● Problem to work on
Transcribe the full listing exactly, and drop every picture.

● Information provided

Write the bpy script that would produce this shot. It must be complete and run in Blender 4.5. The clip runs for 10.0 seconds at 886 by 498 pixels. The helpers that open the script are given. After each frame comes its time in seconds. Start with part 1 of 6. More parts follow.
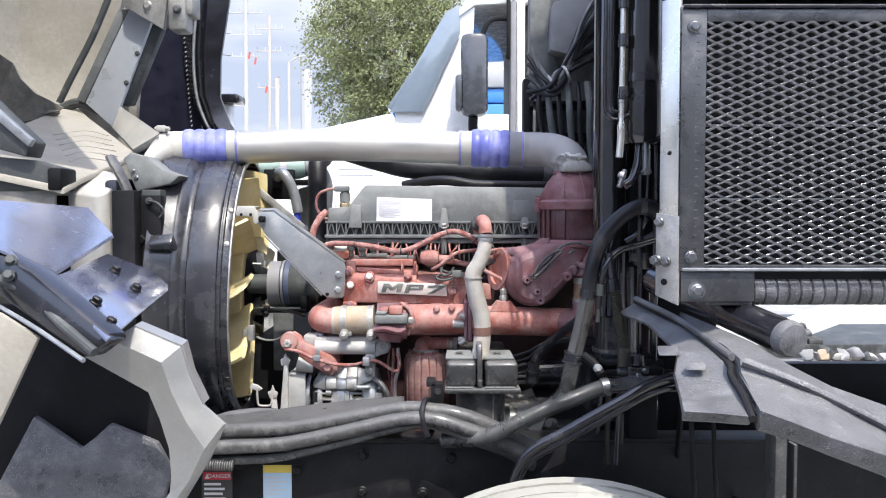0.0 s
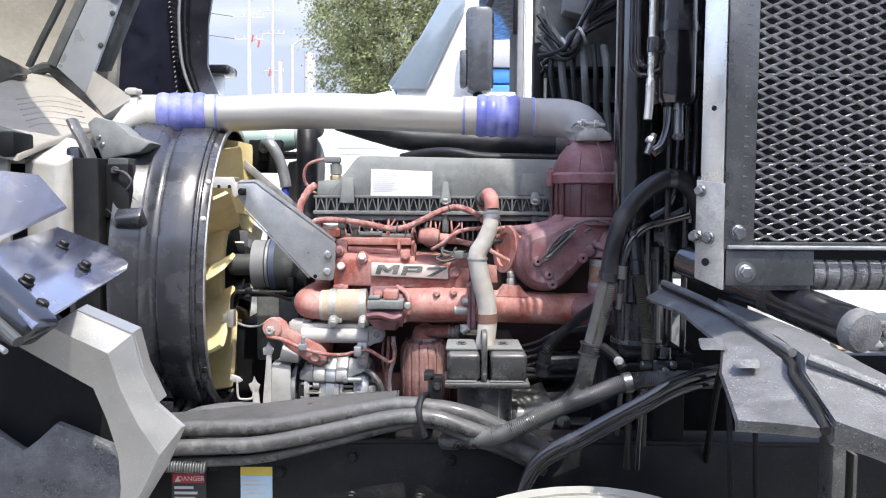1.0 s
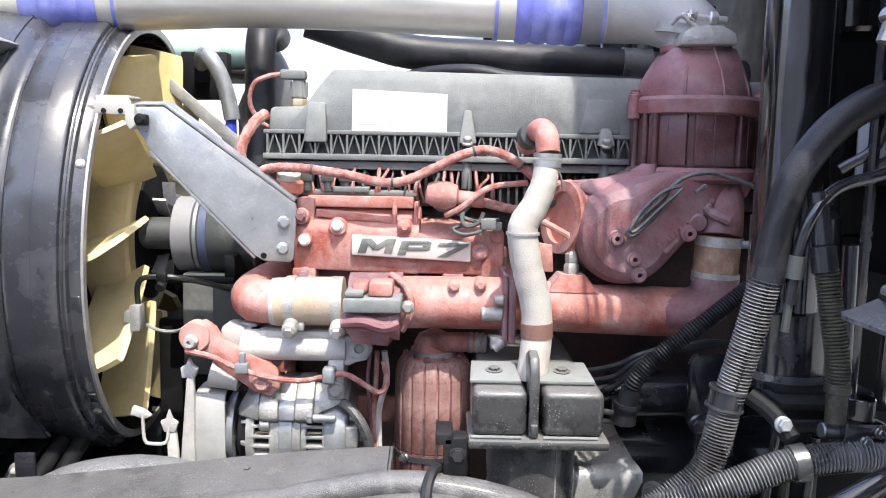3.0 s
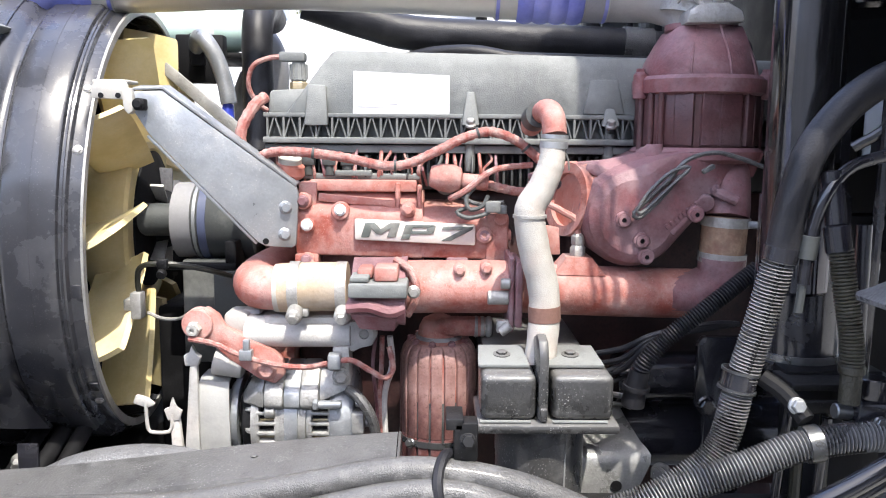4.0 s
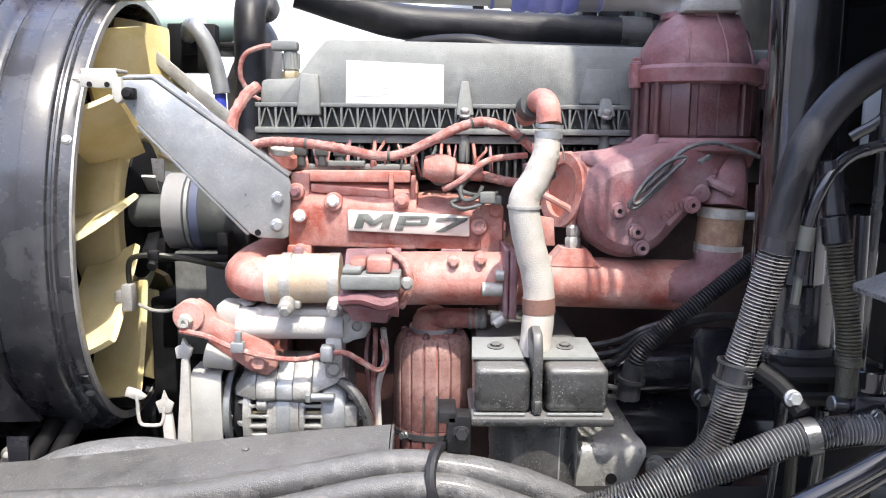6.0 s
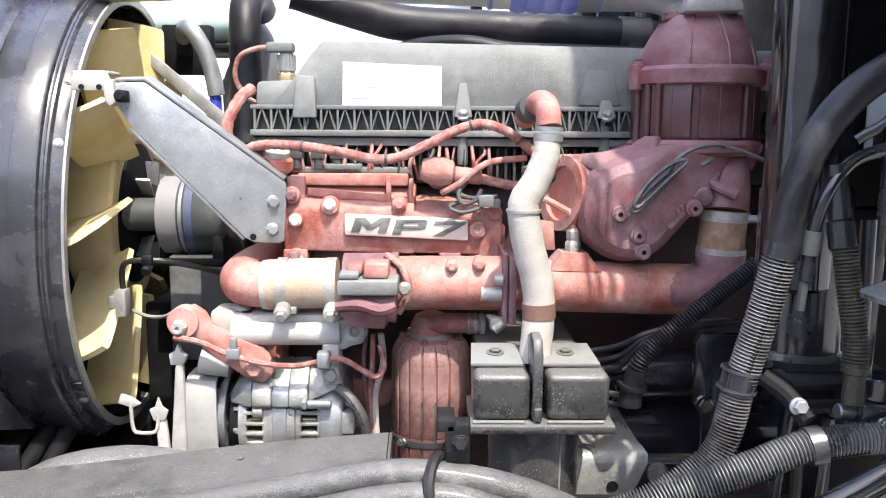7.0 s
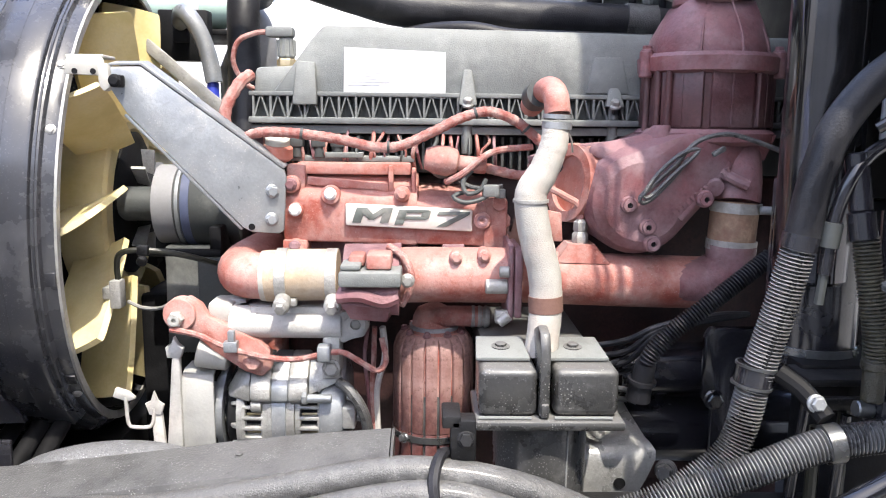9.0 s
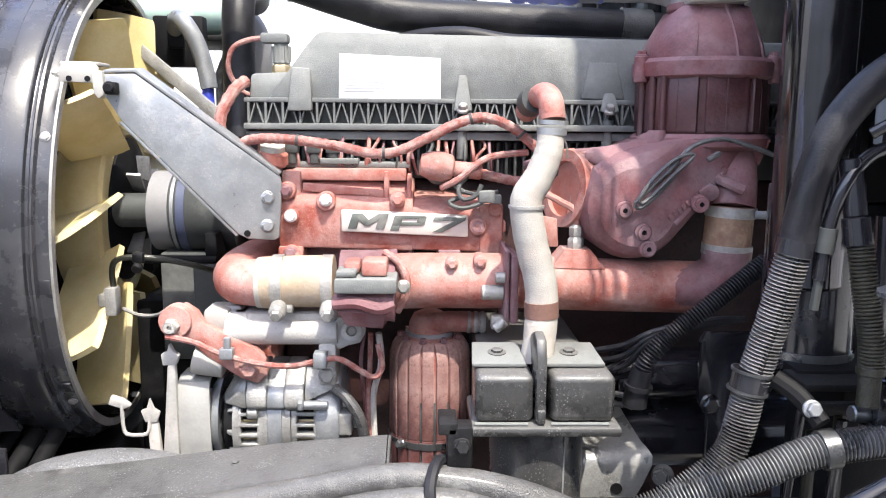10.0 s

● Correct result
Write the bpy script that would produce this shot. It must be complete and run in Blender 4.5. The clip runs for 10.0 seconds at 886 by 498 pixels. The helpers that open the script are given. After each frame comes its time in seconds. Start with part 1 of 6. More parts follow.
0.0 s
1.0 s
3.0 s
4.0 s
6.0 s
7.0 s
9.0 s
10.0 s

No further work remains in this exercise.